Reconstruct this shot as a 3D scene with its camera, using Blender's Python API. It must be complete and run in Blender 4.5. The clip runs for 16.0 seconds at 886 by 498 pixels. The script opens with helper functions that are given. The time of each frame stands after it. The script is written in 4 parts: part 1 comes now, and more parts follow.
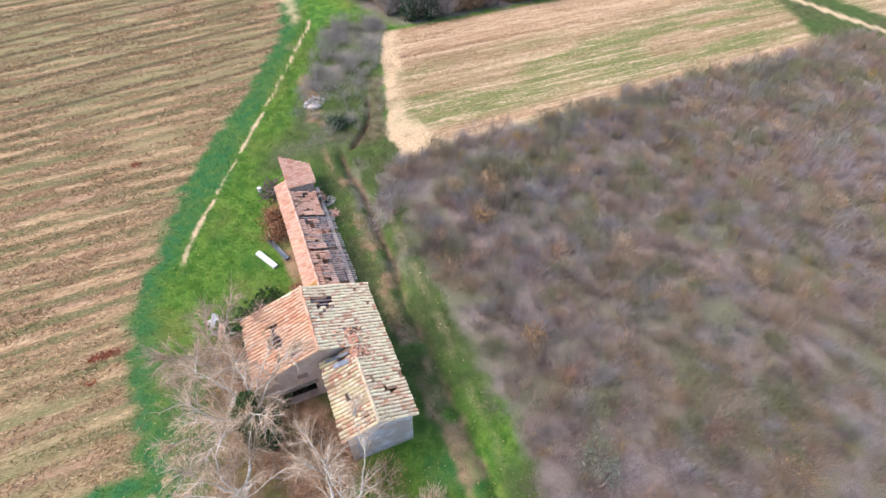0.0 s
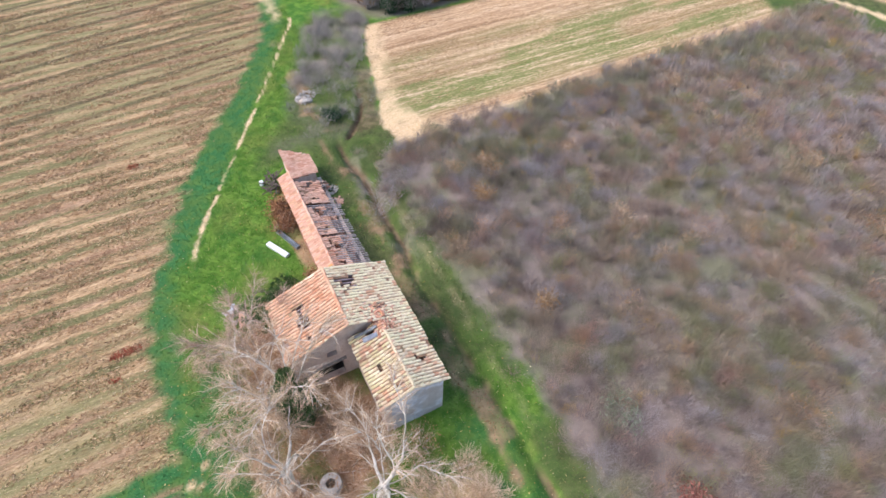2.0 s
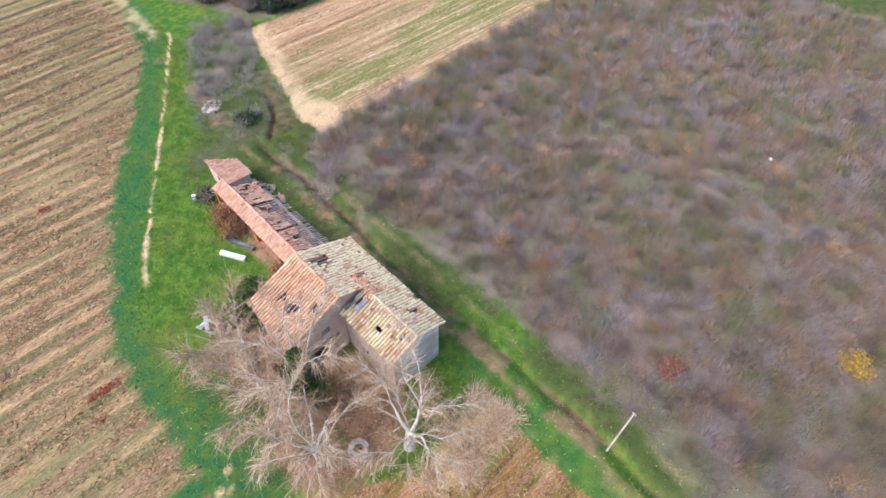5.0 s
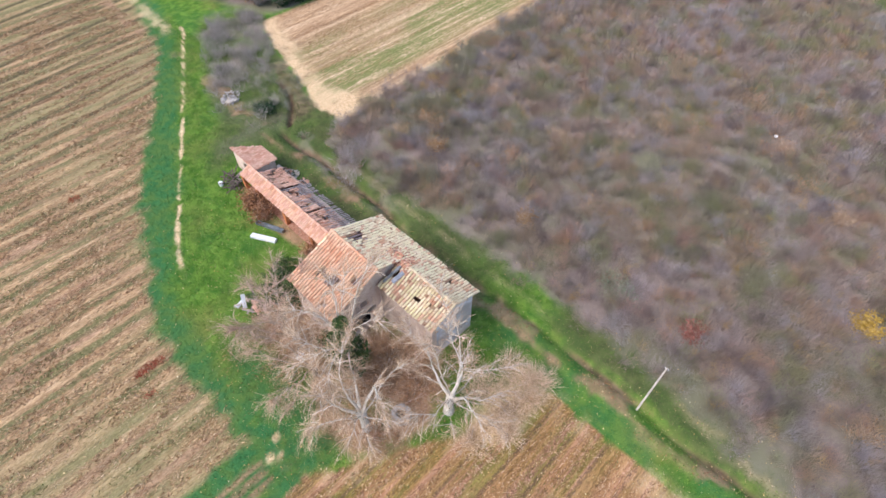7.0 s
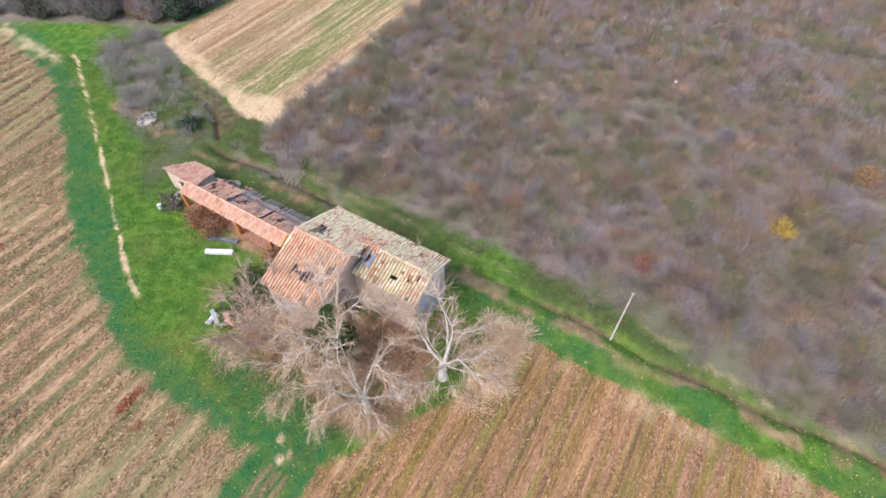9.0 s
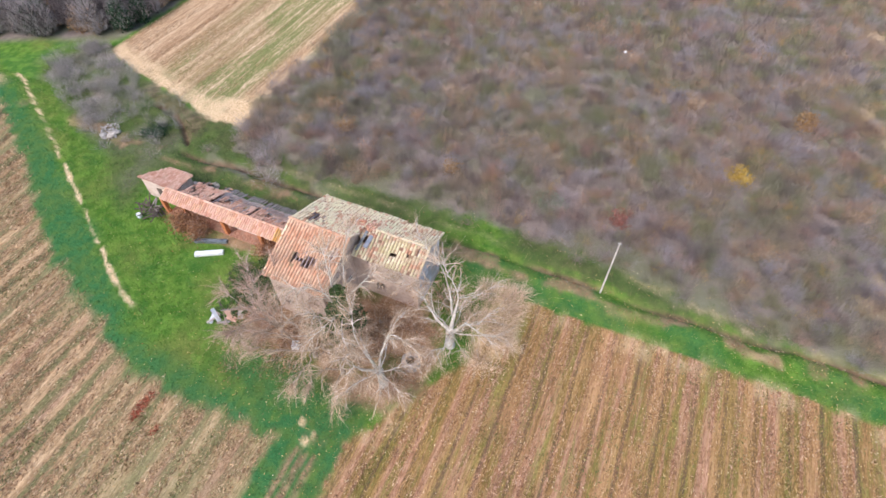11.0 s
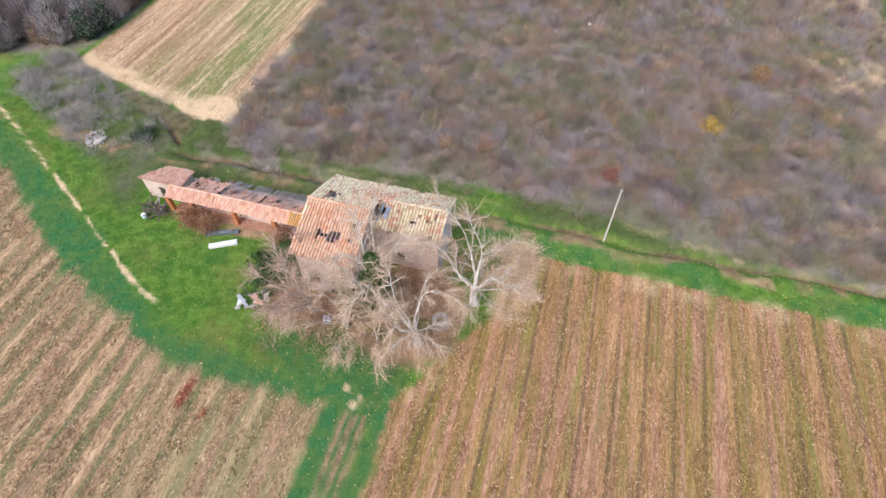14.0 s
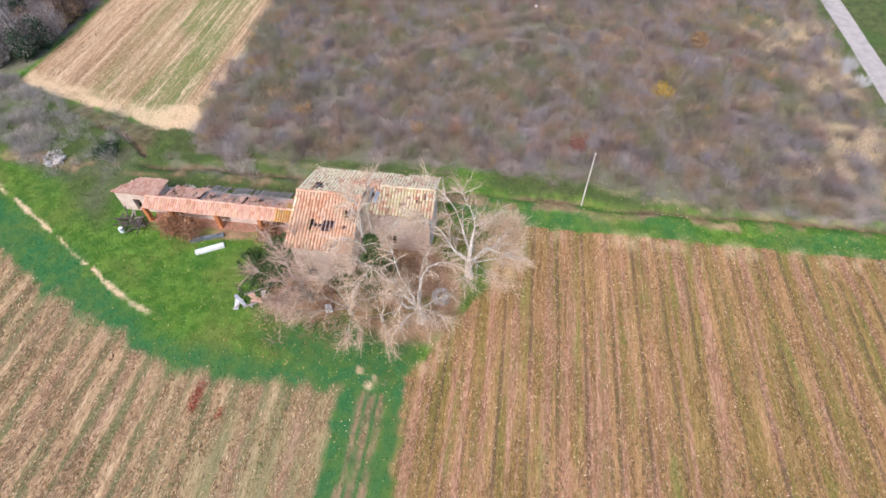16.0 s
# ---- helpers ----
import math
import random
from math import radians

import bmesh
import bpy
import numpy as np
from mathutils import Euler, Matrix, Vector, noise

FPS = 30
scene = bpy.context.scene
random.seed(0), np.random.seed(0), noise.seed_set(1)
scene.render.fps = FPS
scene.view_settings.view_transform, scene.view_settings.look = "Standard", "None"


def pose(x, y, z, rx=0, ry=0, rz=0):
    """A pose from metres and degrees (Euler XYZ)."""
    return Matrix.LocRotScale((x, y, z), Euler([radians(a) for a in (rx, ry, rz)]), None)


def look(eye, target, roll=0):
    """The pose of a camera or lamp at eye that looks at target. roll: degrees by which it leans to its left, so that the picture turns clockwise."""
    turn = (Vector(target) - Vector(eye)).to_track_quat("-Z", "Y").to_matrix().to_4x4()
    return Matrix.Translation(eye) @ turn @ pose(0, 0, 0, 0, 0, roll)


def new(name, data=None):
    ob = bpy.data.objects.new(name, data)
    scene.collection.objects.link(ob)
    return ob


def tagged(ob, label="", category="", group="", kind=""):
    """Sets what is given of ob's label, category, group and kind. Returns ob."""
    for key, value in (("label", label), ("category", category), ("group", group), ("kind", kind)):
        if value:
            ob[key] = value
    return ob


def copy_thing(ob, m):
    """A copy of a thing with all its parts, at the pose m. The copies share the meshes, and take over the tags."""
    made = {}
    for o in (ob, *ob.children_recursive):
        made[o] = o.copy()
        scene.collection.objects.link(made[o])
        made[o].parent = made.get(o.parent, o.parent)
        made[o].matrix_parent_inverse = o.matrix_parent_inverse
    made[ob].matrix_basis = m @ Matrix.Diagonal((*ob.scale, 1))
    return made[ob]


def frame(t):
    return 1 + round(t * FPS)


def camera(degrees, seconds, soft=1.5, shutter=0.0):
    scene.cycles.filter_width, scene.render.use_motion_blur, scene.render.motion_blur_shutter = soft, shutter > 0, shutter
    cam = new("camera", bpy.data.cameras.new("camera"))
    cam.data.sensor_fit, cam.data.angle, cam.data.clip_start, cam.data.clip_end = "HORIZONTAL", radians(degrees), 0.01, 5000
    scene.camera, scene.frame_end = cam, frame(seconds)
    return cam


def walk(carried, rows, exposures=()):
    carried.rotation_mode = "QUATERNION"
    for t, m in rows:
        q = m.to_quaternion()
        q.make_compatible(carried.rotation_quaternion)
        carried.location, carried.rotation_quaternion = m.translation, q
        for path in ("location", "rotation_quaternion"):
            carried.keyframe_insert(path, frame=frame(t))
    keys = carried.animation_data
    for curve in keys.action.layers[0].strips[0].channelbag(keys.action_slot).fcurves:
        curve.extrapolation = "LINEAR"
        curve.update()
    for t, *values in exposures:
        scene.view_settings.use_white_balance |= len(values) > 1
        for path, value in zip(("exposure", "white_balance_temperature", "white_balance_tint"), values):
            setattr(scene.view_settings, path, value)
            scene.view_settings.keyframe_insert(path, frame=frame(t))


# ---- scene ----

§ To do
Everything from the line that contains "import math" to the line that contains "return Matrix.LocRotScale((x, y, z), Euler([radians(a)" must be transcribed exactly, both end lines included.

§ Exercise answer
import math
import random
from math import radians

import bmesh
import bpy
import numpy as np
from mathutils import Euler, Matrix, Vector, noise

FPS = 30
scene = bpy.context.scene
random.seed(0), np.random.seed(0), noise.seed_set(1)
scene.render.fps = FPS
scene.view_settings.view_transform, scene.view_settings.look = "Standard", "None"


def pose(x, y, z, rx=0, ry=0, rz=0):
    """A pose from metres and degrees (Euler XYZ)."""
    return Matrix.LocRotScale((x, y, z), Euler([radians(a) for a in (rx, ry, rz)]), None)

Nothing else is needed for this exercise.